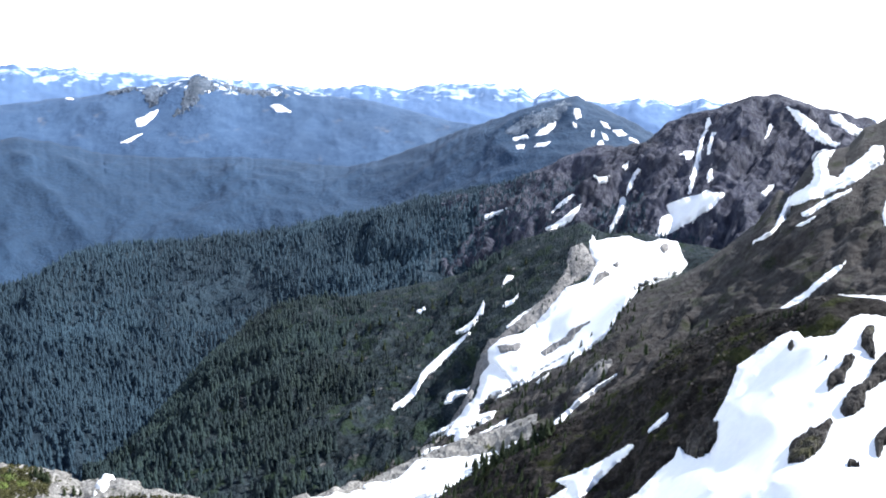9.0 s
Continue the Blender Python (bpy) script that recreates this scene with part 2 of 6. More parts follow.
# rock of the far ranges, tinted with the same haze blue
M_GREY_ROCK = surface("far_grey_rock", [(0.045, 0.07, 0.105), (0.085, 0.11, 0.15), (0.17, 0.195, 0.235)], 18.0, bump=0.8, bump_size=12.0, fine=0.75)
# rock for the ridge's left flank, with that flank's shade in its colour
M_SHADE_ROCK = surface("shade_dark_rock", [(0.01, 0.008, 0.0075), (0.03, 0.026, 0.024), (0.075, 0.067, 0.06)], 1.0, bump=1.0, bump_size=0.5, blocks=(0.8, 0.4), fine=0.75, spec=0.05)
M_OUTCROP = surface("outcrop_rock", [(0.008, 0.007, 0.0065), (0.027, 0.024, 0.022), (0.075, 0.068, 0.062)], 2.4, bump=1.0, bump_size=1.2, blocks=(1.6, 0.5),
                    overlays=[((0.055, 0.052, 0.024), 9.0, 0.58, 0.66)])
M_RIB = surface("grey_brown_scree_rock", [(0.058, 0.051, 0.047), (0.082, 0.074, 0.069), (0.112, 0.102, 0.095)], 8.0, bump=0.6, bump_size=3.0, blocks=(2.2, 0.1), fine=0.62,
                overlays=[((0.045, 0.044, 0.022), 22.0, 0.58, 0.66), ((0.022, 0.019, 0.018), 12.0, 0.6, 0.66)])
# scars on the far ranges, also tinted with haze blue
M_BARE = surface("bare_scar", [(0.1, 0.125, 0.175), (0.19, 0.215, 0.26), (0.33, 0.355, 0.39)], 30.0)
M_HEATH = surface("olive_heather", [(0.055, 0.05, 0.014), (0.135, 0.12, 0.032), (0.22, 0.195, 0.055)], 0.5, bump=0.0,
                  overlays=[((0.12, 0.08, 0.03), 1.4, 0.56, 0.63)])
M_RUST = surface("rusty_heather", [(0.06, 0.036, 0.013), (0.135, 0.083, 0.03), (0.2, 0.135, 0.05)], 0.5, bump=0.0,
                 overlays=[((0.17, 0.158, 0.034), 1.2, 0.5, 0.57)])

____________

§ **AIM**
Output exactly the lines between the one containing "Continue the Blender" and the final line above, both inclusive.

§ **FINAL RESULT**
Continue the Blender Python (bpy) script that recreates this scene with part 2 of 6. More parts follow.
# rock of the far ranges, tinted with the same haze blue
M_GREY_ROCK = surface("far_grey_rock", [(0.045, 0.07, 0.105), (0.085, 0.11, 0.15), (0.17, 0.195, 0.235)], 18.0, bump=0.8, bump_size=12.0, fine=0.75)
# rock for the ridge's left flank, with that flank's shade in its colour
M_SHADE_ROCK = surface("shade_dark_rock", [(0.01, 0.008, 0.0075), (0.03, 0.026, 0.024), (0.075, 0.067, 0.06)], 1.0, bump=1.0, bump_size=0.5, blocks=(0.8, 0.4), fine=0.75, spec=0.05)
M_OUTCROP = surface("outcrop_rock", [(0.008, 0.007, 0.0065), (0.027, 0.024, 0.022), (0.075, 0.068, 0.062)], 2.4, bump=1.0, bump_size=1.2, blocks=(1.6, 0.5),
                    overlays=[((0.055, 0.052, 0.024), 9.0, 0.58, 0.66)])
M_RIB = surface("grey_brown_scree_rock", [(0.058, 0.051, 0.047), (0.082, 0.074, 0.069), (0.112, 0.102, 0.095)], 8.0, bump=0.6, bump_size=3.0, blocks=(2.2, 0.1), fine=0.62,
                overlays=[((0.045, 0.044, 0.022), 22.0, 0.58, 0.66), ((0.022, 0.019, 0.018), 12.0, 0.6, 0.66)])
# scars on the far ranges, also tinted with haze blue
M_BARE = surface("bare_scar", [(0.1, 0.125, 0.175), (0.19, 0.215, 0.26), (0.33, 0.355, 0.39)], 30.0)
M_HEATH = surface("olive_heather", [(0.055, 0.05, 0.014), (0.135, 0.12, 0.032), (0.22, 0.195, 0.055)], 0.5, bump=0.0,
                  overlays=[((0.12, 0.08, 0.03), 1.4, 0.56, 0.63)])
M_RUST = surface("rusty_heather", [(0.06, 0.036, 0.013), (0.135, 0.083, 0.03), (0.2, 0.135, 0.05)], 0.5, bump=0.0,
                 overlays=[((0.17, 0.158, 0.034), 1.2, 0.5, 0.57)])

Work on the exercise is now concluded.